** Start Listing **
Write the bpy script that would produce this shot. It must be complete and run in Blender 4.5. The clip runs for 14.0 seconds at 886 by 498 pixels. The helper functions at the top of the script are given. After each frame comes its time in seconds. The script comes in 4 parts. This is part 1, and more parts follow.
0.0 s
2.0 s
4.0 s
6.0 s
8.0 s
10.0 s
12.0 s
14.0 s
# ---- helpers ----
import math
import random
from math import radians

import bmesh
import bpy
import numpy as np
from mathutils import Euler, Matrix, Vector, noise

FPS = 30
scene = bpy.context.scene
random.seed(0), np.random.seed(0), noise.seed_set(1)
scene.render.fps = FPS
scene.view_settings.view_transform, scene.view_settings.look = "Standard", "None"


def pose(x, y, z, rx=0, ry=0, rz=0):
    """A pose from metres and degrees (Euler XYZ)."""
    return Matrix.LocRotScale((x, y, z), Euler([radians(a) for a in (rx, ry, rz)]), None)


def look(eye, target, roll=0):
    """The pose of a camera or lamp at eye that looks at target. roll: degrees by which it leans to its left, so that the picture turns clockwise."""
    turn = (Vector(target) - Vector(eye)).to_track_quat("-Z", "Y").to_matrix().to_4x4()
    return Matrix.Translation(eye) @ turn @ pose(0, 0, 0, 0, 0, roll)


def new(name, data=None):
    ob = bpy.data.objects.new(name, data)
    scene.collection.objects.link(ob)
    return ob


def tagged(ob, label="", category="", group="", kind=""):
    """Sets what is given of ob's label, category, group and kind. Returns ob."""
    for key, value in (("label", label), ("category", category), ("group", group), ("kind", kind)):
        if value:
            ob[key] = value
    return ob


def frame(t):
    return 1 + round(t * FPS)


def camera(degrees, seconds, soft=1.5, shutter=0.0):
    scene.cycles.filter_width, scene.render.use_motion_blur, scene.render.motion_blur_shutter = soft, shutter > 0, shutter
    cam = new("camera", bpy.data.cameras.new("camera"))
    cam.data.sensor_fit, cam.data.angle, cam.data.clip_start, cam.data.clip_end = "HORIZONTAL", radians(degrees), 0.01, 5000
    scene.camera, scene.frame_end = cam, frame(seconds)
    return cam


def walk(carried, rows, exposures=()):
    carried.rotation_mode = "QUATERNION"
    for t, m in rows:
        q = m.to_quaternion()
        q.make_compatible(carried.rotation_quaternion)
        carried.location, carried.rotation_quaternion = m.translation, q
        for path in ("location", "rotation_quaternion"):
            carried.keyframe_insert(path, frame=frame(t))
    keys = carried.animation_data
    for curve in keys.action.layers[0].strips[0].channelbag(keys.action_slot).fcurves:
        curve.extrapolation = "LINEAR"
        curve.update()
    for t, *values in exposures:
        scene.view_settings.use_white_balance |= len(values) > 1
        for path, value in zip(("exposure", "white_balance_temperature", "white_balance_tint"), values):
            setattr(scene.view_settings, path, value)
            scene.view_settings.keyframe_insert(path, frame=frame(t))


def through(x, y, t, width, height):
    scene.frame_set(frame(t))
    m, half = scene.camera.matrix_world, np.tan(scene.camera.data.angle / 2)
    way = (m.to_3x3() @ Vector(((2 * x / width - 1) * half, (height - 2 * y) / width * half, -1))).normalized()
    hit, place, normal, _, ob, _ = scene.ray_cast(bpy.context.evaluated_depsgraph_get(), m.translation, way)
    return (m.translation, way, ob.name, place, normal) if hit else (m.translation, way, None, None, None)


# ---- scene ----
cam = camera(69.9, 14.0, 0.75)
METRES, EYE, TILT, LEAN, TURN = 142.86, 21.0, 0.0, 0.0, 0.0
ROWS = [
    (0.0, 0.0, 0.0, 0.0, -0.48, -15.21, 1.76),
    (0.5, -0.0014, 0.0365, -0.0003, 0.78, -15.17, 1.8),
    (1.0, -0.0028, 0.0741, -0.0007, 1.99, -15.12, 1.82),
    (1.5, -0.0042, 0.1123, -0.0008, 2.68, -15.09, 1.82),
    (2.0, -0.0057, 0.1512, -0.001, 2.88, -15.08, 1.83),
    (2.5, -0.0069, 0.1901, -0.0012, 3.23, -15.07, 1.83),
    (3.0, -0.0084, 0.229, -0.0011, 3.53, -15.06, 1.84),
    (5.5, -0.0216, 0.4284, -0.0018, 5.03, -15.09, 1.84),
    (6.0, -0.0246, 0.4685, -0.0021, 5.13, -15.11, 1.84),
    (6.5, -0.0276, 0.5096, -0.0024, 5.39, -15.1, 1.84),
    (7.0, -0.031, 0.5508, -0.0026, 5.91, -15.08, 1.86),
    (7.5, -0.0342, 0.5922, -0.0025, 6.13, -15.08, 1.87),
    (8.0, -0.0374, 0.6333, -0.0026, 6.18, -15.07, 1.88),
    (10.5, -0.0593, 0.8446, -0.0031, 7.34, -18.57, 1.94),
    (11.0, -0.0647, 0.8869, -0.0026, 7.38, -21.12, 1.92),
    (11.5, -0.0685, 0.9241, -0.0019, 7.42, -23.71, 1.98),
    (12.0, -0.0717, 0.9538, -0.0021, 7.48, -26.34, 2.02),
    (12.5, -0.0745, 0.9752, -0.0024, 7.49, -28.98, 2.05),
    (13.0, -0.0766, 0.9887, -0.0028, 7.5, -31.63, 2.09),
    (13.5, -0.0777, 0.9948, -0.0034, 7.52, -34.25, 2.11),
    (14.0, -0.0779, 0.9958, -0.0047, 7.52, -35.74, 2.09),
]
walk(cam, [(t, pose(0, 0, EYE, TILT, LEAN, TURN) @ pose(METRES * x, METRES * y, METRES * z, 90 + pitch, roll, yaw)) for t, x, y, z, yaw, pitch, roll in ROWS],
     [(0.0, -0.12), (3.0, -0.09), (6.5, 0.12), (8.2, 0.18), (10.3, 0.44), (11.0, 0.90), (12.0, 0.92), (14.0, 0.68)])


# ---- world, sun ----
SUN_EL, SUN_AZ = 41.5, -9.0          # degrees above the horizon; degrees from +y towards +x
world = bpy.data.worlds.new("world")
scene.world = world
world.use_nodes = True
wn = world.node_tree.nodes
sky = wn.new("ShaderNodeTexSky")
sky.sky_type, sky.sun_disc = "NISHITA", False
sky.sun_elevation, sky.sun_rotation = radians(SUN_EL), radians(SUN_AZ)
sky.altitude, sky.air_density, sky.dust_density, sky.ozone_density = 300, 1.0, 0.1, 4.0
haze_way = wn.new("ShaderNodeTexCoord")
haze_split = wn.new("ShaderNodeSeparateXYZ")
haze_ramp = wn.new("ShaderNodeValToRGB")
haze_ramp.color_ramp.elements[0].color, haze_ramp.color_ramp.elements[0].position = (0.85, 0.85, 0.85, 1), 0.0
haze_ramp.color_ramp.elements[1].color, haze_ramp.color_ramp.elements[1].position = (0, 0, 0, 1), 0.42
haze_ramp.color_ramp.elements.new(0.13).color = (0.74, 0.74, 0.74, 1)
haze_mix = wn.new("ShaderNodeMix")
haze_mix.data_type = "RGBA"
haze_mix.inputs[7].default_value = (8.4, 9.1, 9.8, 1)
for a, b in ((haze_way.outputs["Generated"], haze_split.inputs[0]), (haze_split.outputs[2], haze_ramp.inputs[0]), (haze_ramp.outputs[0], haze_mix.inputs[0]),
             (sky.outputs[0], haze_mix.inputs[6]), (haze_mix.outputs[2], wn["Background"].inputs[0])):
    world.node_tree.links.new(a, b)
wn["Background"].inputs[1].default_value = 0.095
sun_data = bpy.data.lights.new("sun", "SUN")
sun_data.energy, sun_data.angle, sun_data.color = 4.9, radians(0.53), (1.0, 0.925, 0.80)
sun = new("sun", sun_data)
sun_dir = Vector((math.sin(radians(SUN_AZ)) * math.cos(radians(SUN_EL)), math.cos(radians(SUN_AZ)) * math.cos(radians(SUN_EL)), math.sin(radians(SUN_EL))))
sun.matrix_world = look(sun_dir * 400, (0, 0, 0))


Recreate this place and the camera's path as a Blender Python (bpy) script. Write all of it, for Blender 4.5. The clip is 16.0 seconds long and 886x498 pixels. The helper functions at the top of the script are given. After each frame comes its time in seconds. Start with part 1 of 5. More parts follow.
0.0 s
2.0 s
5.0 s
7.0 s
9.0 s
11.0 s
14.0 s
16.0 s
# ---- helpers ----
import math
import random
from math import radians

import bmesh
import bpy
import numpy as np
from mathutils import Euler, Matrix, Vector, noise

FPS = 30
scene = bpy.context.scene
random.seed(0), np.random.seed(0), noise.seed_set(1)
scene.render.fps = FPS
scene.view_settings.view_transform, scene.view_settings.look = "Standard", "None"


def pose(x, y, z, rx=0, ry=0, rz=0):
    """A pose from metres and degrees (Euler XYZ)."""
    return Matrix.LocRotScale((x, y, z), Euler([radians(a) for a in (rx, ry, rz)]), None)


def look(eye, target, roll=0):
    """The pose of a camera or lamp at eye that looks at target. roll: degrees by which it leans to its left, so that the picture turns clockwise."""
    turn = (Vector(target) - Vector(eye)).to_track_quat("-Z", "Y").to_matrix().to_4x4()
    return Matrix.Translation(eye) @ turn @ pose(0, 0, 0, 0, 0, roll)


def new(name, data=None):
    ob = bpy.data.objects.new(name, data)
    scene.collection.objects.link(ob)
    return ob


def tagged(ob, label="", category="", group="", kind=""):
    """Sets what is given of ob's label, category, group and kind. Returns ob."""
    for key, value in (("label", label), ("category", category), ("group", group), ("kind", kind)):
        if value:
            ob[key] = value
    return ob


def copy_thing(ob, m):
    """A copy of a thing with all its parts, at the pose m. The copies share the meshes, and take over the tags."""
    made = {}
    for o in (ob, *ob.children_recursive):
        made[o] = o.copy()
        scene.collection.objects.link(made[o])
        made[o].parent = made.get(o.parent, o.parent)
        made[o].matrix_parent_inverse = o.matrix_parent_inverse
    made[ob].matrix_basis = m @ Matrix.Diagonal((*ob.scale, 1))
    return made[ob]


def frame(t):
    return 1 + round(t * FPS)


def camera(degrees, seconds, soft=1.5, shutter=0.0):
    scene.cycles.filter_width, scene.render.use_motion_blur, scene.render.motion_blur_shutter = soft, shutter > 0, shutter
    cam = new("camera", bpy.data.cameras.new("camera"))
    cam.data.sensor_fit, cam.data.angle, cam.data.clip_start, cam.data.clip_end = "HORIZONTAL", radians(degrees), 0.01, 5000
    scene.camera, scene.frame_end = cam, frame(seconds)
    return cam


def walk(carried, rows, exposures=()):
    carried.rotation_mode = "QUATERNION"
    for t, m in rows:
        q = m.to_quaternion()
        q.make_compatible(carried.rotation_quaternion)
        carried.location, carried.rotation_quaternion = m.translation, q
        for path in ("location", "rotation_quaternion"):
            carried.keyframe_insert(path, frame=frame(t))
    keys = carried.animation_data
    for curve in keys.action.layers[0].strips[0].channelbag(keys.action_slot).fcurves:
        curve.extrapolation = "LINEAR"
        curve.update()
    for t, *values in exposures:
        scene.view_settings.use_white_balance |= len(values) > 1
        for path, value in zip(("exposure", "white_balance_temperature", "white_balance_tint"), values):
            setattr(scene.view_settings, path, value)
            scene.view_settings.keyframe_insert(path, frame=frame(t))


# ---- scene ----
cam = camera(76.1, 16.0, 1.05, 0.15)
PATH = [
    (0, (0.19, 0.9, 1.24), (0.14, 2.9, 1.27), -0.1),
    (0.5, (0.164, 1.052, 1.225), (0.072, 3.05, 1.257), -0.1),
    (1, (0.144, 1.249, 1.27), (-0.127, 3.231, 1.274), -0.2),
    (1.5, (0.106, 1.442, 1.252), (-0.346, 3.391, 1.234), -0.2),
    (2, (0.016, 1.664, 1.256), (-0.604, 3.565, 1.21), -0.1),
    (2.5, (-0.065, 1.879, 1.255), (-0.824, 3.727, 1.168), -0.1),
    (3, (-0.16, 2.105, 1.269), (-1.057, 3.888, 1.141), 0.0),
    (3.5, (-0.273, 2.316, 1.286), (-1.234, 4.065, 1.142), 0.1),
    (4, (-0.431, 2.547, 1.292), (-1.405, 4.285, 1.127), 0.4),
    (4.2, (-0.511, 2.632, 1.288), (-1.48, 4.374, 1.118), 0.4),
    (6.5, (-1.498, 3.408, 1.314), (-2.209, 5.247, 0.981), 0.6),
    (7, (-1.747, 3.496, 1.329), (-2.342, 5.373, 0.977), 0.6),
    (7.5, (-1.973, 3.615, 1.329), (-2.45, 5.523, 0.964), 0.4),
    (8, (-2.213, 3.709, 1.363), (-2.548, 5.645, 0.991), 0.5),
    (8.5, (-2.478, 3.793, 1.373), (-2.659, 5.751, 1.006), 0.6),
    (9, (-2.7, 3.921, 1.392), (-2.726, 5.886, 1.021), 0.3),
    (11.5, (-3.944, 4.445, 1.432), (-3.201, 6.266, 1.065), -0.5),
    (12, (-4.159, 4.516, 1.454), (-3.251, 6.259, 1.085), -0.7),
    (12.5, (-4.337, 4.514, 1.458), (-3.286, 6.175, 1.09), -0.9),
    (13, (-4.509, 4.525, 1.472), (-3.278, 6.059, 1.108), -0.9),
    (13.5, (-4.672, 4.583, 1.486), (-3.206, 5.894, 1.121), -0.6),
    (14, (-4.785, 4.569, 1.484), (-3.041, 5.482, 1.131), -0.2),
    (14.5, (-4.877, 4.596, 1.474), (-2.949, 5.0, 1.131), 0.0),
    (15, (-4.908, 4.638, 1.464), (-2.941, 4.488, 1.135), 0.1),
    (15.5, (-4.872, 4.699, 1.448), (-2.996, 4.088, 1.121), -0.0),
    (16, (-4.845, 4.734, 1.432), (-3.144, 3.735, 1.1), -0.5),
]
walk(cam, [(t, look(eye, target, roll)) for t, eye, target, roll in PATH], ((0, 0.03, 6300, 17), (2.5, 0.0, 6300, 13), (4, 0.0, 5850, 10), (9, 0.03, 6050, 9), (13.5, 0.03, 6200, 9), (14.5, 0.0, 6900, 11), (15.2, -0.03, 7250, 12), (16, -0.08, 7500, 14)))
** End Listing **
- **Aim of the exercise**
Go through the records and copy each line with "made" in it.

- **Response to the exercise**
    made = {}
        made[o] = o.copy()
        scene.collection.objects.link(made[o])
        made[o].parent = made.get(o.parent, o.parent)
        made[o].matrix_parent_inverse = o.matrix_parent_inverse
    made[ob].matrix_basis = m @ Matrix.Diagonal((*ob.scale, 1))
    return made[ob]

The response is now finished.